● Data rows
☆ ☆ ☆ ☆ ☆ ☆ ☆

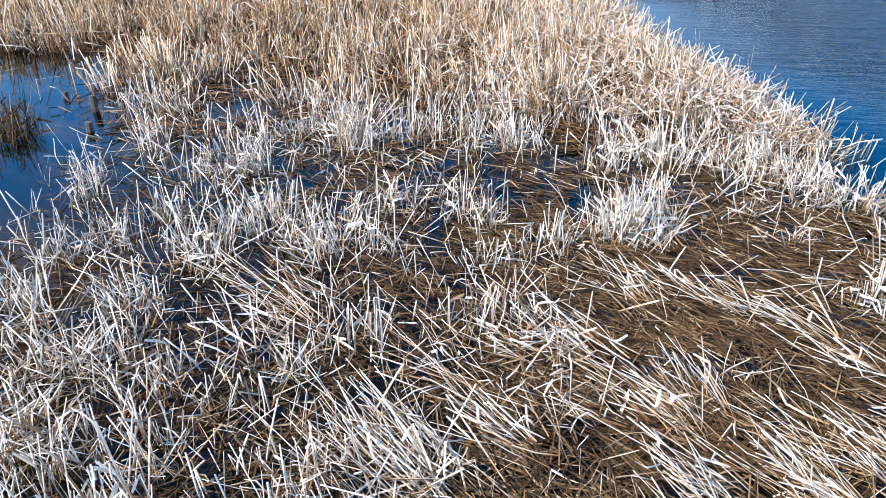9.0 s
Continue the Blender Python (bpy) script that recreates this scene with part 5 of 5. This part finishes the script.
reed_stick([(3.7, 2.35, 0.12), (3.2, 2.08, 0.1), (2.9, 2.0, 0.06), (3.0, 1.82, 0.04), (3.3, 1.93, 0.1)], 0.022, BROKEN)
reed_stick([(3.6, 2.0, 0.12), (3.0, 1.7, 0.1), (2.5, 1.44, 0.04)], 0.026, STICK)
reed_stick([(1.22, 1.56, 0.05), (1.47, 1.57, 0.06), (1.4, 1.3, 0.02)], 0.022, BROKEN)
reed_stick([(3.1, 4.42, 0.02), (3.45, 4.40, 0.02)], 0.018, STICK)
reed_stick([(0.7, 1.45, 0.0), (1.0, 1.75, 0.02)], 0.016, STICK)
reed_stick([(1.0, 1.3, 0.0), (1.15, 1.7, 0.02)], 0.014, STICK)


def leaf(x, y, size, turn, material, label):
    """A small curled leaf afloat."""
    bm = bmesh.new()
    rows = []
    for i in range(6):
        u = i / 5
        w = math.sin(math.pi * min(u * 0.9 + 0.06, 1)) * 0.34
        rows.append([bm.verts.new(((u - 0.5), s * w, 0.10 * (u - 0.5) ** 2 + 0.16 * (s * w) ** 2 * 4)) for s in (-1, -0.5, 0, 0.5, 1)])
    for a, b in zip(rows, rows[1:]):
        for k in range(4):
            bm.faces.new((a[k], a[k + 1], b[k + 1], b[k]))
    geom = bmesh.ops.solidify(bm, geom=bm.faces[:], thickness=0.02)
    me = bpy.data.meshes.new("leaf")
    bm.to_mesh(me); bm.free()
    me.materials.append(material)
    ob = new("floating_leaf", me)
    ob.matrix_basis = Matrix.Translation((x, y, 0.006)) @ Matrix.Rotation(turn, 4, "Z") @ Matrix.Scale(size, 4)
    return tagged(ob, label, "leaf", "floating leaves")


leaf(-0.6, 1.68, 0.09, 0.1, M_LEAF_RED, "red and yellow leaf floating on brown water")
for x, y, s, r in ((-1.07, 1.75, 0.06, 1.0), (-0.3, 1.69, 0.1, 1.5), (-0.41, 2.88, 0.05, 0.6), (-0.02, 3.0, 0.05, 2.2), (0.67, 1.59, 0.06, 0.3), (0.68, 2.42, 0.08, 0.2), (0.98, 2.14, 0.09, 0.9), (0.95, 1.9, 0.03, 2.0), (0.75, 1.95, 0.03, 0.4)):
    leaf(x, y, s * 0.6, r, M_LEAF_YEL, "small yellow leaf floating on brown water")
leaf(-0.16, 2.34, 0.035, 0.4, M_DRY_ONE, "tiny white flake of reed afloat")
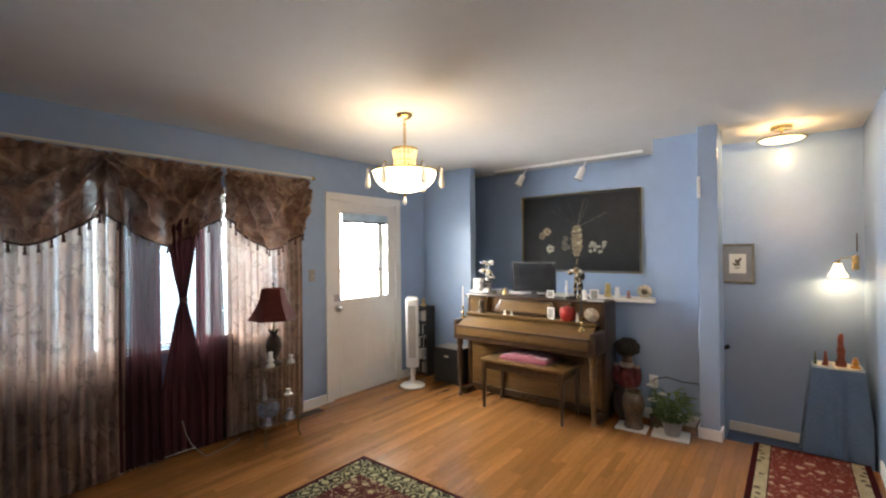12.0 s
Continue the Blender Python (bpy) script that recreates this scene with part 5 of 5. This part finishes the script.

☆ ☆ ☆ ☆ ☆ ☆ ☆

● Instruction
Look at the listing and set down only the lines from its start through the line with "reed_stick([(1.0, 1.3, 0.0), (1.15, 1.7, 0.02)], 0.014, STICK)", word for word and without pictures.

● Exercise answer
9.0 s
Continue the Blender Python (bpy) script that recreates this scene with part 5 of 5. This part finishes the script.
reed_stick([(3.7, 2.35, 0.12), (3.2, 2.08, 0.1), (2.9, 2.0, 0.06), (3.0, 1.82, 0.04), (3.3, 1.93, 0.1)], 0.022, BROKEN)
reed_stick([(3.6, 2.0, 0.12), (3.0, 1.7, 0.1), (2.5, 1.44, 0.04)], 0.026, STICK)
reed_stick([(1.22, 1.56, 0.05), (1.47, 1.57, 0.06), (1.4, 1.3, 0.02)], 0.022, BROKEN)
reed_stick([(3.1, 4.42, 0.02), (3.45, 4.40, 0.02)], 0.018, STICK)
reed_stick([(0.7, 1.45, 0.0), (1.0, 1.75, 0.02)], 0.016, STICK)
reed_stick([(1.0, 1.3, 0.0), (1.15, 1.7, 0.02)], 0.014, STICK)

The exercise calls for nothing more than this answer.